— Challenge —
Your task is to filter the data below down to the lines holding "part".

Records excerpted from a collection:
┌──
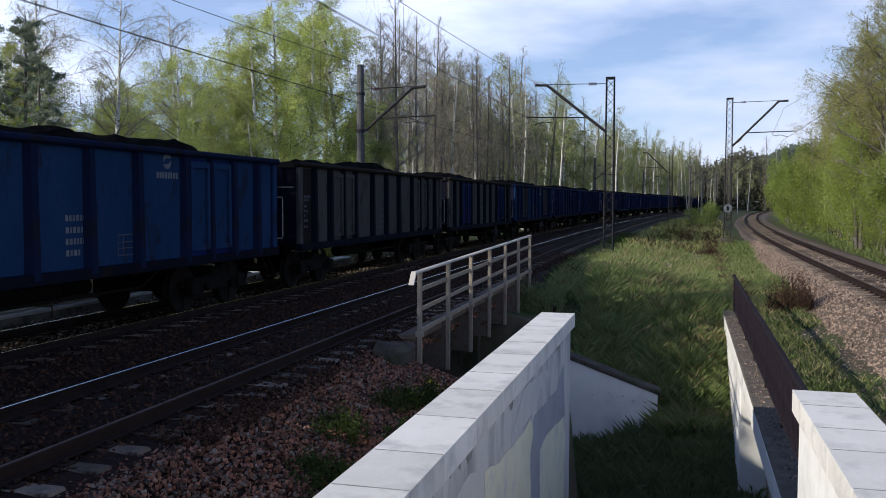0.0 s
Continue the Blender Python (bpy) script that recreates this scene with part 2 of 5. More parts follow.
M_RAILING = mat("railing_cream_paint", (0.185, 0.158, 0.127), (0.262, 0.226, 0.182), 0.6, 6, 50, 0.15, third=(0.20, 0.10, 0.06), third_scale=7, third_at=(0.60, 0.68))
# Top rail coloured paler than the posts, for the sun on its upper face.
M_RAILTOPSUN = mat("railing_sunlit_top", (0.40, 0.372, 0.336), (0.48, 0.452, 0.408), 0.7, 6, 50, 0.1)
M_BROWN = mat("brown_steel", (0.013, 0.0105, 0.0145), (0.023, 0.0175, 0.0225), 0.85, 5, 40, 0.15, third=(0.032, 0.021, 0.019), third_scale=5, third_at=(0.60, 0.70), spec=0.06)
M_MAST = mat("mast_grey_steel", (0.014, 0.014, 0.016), (0.03, 0.03, 0.034), 0.7, 5, 40, 0.1, third=(0.05, 0.034, 0.027), third_scale=6, third_at=(0.58, 0.68))
M_WIRE = mat("wire_dark_copper", (0.035, 0.03, 0.03), (0.06, 0.05, 0.045), 0.6, 5, 40, 0)
M_INSUL = mat("insulator_brown", (0.05, 0.025, 0.02), (0.08, 0.04, 0.03), 0.3, 5, 40, 0)
M_POLE = mat("pole_concrete", (0.062, 0.061, 0.064), (0.10, 0.098, 0.10), 0.9, 4, 40, 0.3)
M_COAL = mat("coal", (0.003, 0.003, 0.003), (0.008, 0.008, 0.008), 0.95, 8, 30, 1.0, spec=0.02, bump_dist=0.08)
# Underframe and wheels near-black: the shade under the wagons is in the colour.
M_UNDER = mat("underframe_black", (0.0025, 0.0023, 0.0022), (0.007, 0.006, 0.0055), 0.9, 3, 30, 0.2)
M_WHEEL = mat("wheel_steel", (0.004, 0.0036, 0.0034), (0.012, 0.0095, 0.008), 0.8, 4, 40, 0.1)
M_MARK = mat("marking_white", (0.15, 0.16, 0.18), (0.07, 0.08, 0.10), 0.7, 8, 60, 0.0)
M_MARK_D = mat("marking_faded", (0.085, 0.092, 0.108), (0.03, 0.035, 0.046), 0.8, 8, 60, 0.0)
M_YELLOW = mat("marking_yellow", (0.10, 0.08, 0.04), (0.045, 0.036, 0.02), 0.7, 8, 60, 0.0)
M_PATCH_YG = mat("worn_yellow_patch", (0.05, 0.05, 0.03), (0.085, 0.08, 0.04), 0.8, 4, 30, 0.1, spec=0.05)
M_HANDLE = mat("handle_white", (0.24, 0.24, 0.24), (0.15, 0.15, 0.15), 0.5, 8, 60, 0.0)
M_BARK = birch_bark()
M_TWIG = mat("twig_brown", (0.13, 0.11, 0.096), (0.22, 0.19, 0.168), 0.9, 6, 40, 0.1, rand=0.3)
M_DARKBARK = mat("bark_grey", (0.065, 0.056, 0.05), (0.15, 0.132, 0.118), 0.9, 4, 30, 0.3, rand=0.3)
M_LEAF = leaf_mat("birch_leaf", (0.36, 0.42, 0.11), (0.52, 0.565, 0.20), 0.55)
M_LEAF_P = leaf_mat("opening_leaf", (0.33, 0.34, 0.20), (0.46, 0.46, 0.31), 0.5)
M_LEAF_D = leaf_mat("young_leaf_far", (0.20, 0.235, 0.095), (0.34, 0.37, 0.17), 0.45)
M_LEAF_Y = leaf_mat("willow_leaf", (0.185, 0.25, 0.05), (0.315, 0.375, 0.105), 0.5)
M_LEAF_G = leaf_mat("golden_leaf", (0.27, 0.27, 0.075), (0.40, 0.395, 0.14), 0.5)
M_NEEDLE = leaf_mat("pine_needle", (0.12, 0.15, 0.105), (0.21, 0.24, 0.175), 0.3)
M_GRASS = leaf_mat("grass_blade", (0.10, 0.135, 0.042), (0.20, 0.245, 0.10), 0.35)
M_PLANK = mat("walkway_timber", (0.07, 0.052, 0.04), (0.15, 0.115, 0.09), 0.9, 3, 40, 0.4, stretch=(6, 1, 6))
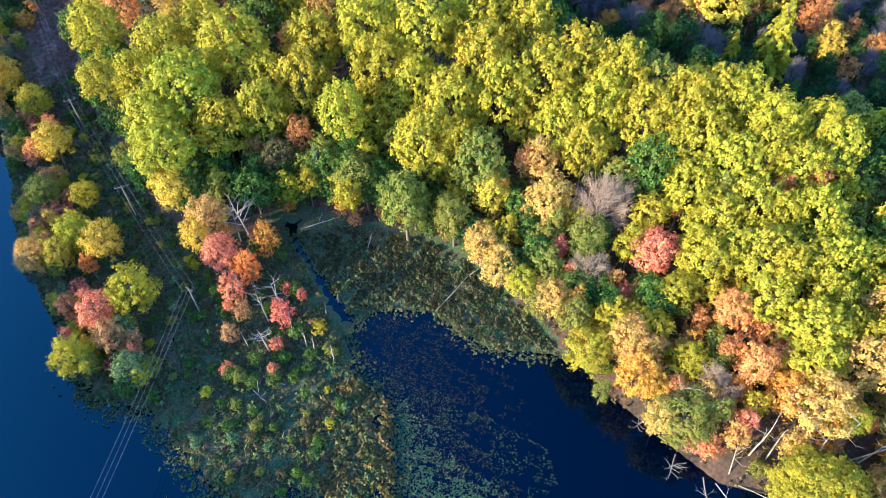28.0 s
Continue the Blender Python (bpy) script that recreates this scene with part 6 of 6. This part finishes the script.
def clumps(x, y):
    """Smooth pattern between 0 and 1 that gathers plants into drifts."""
    return 0.5 + 0.28 * np.sin(x * 0.62 + 2.1 * np.sin(y * 0.33)) * np.sin(y * 0.55 + 1.7 * np.sin(x * 0.27)) + 0.22 * np.sin(x * 1.7 + y * 0.9) * np.sin(y * 1.9 - x * 0.6)


def tufts(name, x, y, material, size, tall, blades, label, seed, lift=0.0):
    """Tufts of upswept blades, too many to count."""
    g = np.random.default_rng(seed)
    blades = int(blades * 2.2)
    n = len(x) * blades
    cx, cy = np.repeat(x, blades), np.repeat(y, blades)
    cz = np.maximum(ground_height(cx, cy), 0) + lift
    th = g.uniform(0, math.tau, n)
    grow = np.repeat(g.uniform(0.45, 1.35, len(x)), blades)
    s = size * grow * g.uniform(0.6, 1.4, n)
    pos = np.stack([cx + np.cos(th) * s * g.uniform(0.1, 0.8, n), cy + np.sin(th) * s * g.uniform(0.1, 0.8, n), cz + tall * grow * g.uniform(0.15, 0.9, n)], 1)
    nrm = np.stack([np.cos(th) * 0.7, np.sin(th) * 0.7, np.full(n, 0.8)], 1) + g.normal(size=(n, 3)) * 0.4
    V, F = leaves(pos, nrm, size * 0.34 * np.sqrt(grow), g, 1.5)
    ob = new(name, mesh_of(name, V, F))
    ob.data.materials.append(material)
    return tagged(ob, label, "plants", kind="stuff")


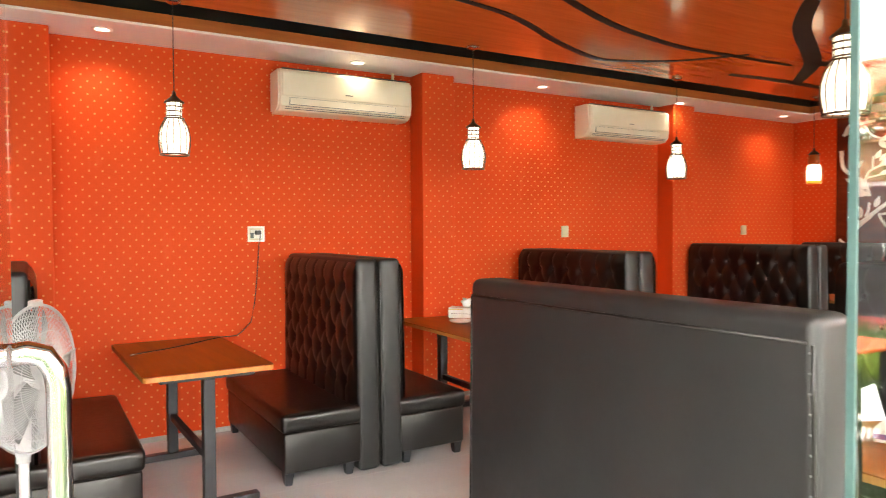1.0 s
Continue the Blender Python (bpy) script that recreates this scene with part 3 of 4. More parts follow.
white_pd, amber_pd = make_pendant(), make_pendant(True)
for k, (px, py) in enumerate([(1.063, 4.738), (3.114, 4.738), (5.252, 4.738), (3.05, 2.03), (5.07, 1.88), (7.221, 1.82)]):
    m = pose(px, py, 1.90, 0, 0, 37 * k)
    pd = white_pd if k == 0 else copy_thing(white_pd, m)
    if k == 0:
        pd.matrix_world = m
    tagged(pd, "white glass pendant lamp in a dark wire cage, lit", "pendant lamp", "pendant lamps")
amber_pd.matrix_world = pose(7.252, 4.70, 1.91)
tagged(amber_pd, "orange lantern pendant lamp with white glass, lit", "pendant lamp", "pendant lamps")

# ---- recessed downlights ----
LED = glowing("led_disc", (1.0, 0.93, 0.80), 0.5)
dl = thing("downlight", Matrix(), "round white recessed ceiling downlight, lit", "downlight", "downlights")
part("bezel", lathe(bmesh.new(), [(0.040, -0.002), (0.046, -0.008), (0.060, -0.005), (0.062, 0.002)], 24, close=False), WHITE_TRIM, dl, smooth=True)
part("diffuser", lathe(bmesh.new(), [(0.001, -0.0035), (0.041, -0.003), (0.041, 0.001)], 24), LED, dl, "glowing diffuser")
for k, (lx, ly) in enumerate([(0.75, 5.38), (2.50, 5.40), (4.30, 5.42), (6.04, 5.38), (7.76, 5.37), (8.16, 4.29), (8.16, 3.15), (8.11, 2.01),
                              (7.72, 1.13), (5.98, 1.10), (4.25, 1.14), (2.5, 1.2)]):
    m = pose(lx, ly, SOFFIT_Z - 0.0005)
    if k == 0:
        dl.matrix_world = m
    else:
        copy_thing(dl, m)


# ---- switches and sockets ----
def plate(name, label, category, w, h, cols, rows, m, group="", tone=WHITE_PLASTIC):
    """A wall plate facing -y in its own frame, with a grid of rockers."""
    sp = thing(name, m, label, category, group)
    part("plate", boxed((-w / 2, -0.014, -h / 2), (w / 2, 0, h / 2), 0.003), tone, sp)
    cw, ch = (w - 0.016) / cols, (h - 0.016) / rows
    for i in range(cols):
        for j in range(rows):
            cx, cz = -w / 2 + 0.008 + (i + 0.5) * cw, -h / 2 + 0.008 + (j + 0.5) * ch
            part("module", boxed((cx - cw * 0.46, -0.0158, cz - ch * 0.44), (cx + cw * 0.46, -0.0135, cz + ch * 0.44), 0.001), CREAM, sp)
            n = 4 if cols > 1 else 2
            for q in range(n):
                sx = cx - cw * 0.40 + (q + 0.5) * cw * 0.80 / n
                part("rocker", boxed((sx - cw * 0.37 / n, -0.0180, cz - ch * 0.33), (sx + cw * 0.37 / n, -0.0155, cz + ch * 0.33), 0.001), tone, sp)
    return sp


plate("switch_panel", "large white six-module switch panel above the fan", "switch panel", 0.288, 0.198, 3, 2, pose(BACK_X - 0.001, 3.288, 1.503, 0, 0, -90))
s1 = plate("wall_socket", "white wall socket with a black plug in it", "socket", 0.125, 0.115, 1, 1, pose(1.78, WALL_Y - 0.001, 1.44))
part("plug", boxed((-0.012, -0.045, -0.004), (0.030, -0.014, 0.028), 0.005), BLACK_PLASTIC, s1, "black plug")
part("slot", boxed((-0.045, -0.0212, -0.03), (-0.02, -0.019, 0.01)), GREY_PLASTIC, s1)
for sx in (4.759, 7.45):
    plate("wall_switch", "small cream wall switch on the red wallpaper", "switch", 0.085, 0.11, 1, 1, pose(sx, WALL_Y - 0.001, 1.44), "wall switches", CREAM)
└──
— Written solution —
Continue the Blender Python (bpy) script that recreates this scene with part 2 of 5. More parts follow.
Continue the Blender Python (bpy) script that recreates this scene with part 6 of 6. This part finishes the script.
Continue the Blender Python (bpy) script that recreates this scene with part 3 of 4. More parts follow.
part("bezel", lathe(bmesh.new(), [(0.040, -0.002), (0.046, -0.008), (0.060, -0.005), (0.062, 0.002)], 24, close=False), WHITE_TRIM, dl, smooth=True)
part("diffuser", lathe(bmesh.new(), [(0.001, -0.0035), (0.041, -0.003), (0.041, 0.001)], 24), LED, dl, "glowing diffuser")
    part("plate", boxed((-w / 2, -0.014, -h / 2), (w / 2, 0, h / 2), 0.003), tone, sp)
            part("module", boxed((cx - cw * 0.46, -0.0158, cz - ch * 0.44), (cx + cw * 0.46, -0.0135, cz + ch * 0.44), 0.001), CREAM, sp)
                part("rocker", boxed((sx - cw * 0.37 / n, -0.0180, cz - ch * 0.33), (sx + cw * 0.37 / n, -0.0155, cz + ch * 0.33), 0.001), tone, sp)
part("plug", boxed((-0.012, -0.045, -0.004), (0.030, -0.014, 0.028), 0.005), BLACK_PLASTIC, s1, "black plug")
part("slot", boxed((-0.045, -0.0212, -0.03), (-0.02, -0.019, 0.01)), GREY_PLASTIC, s1)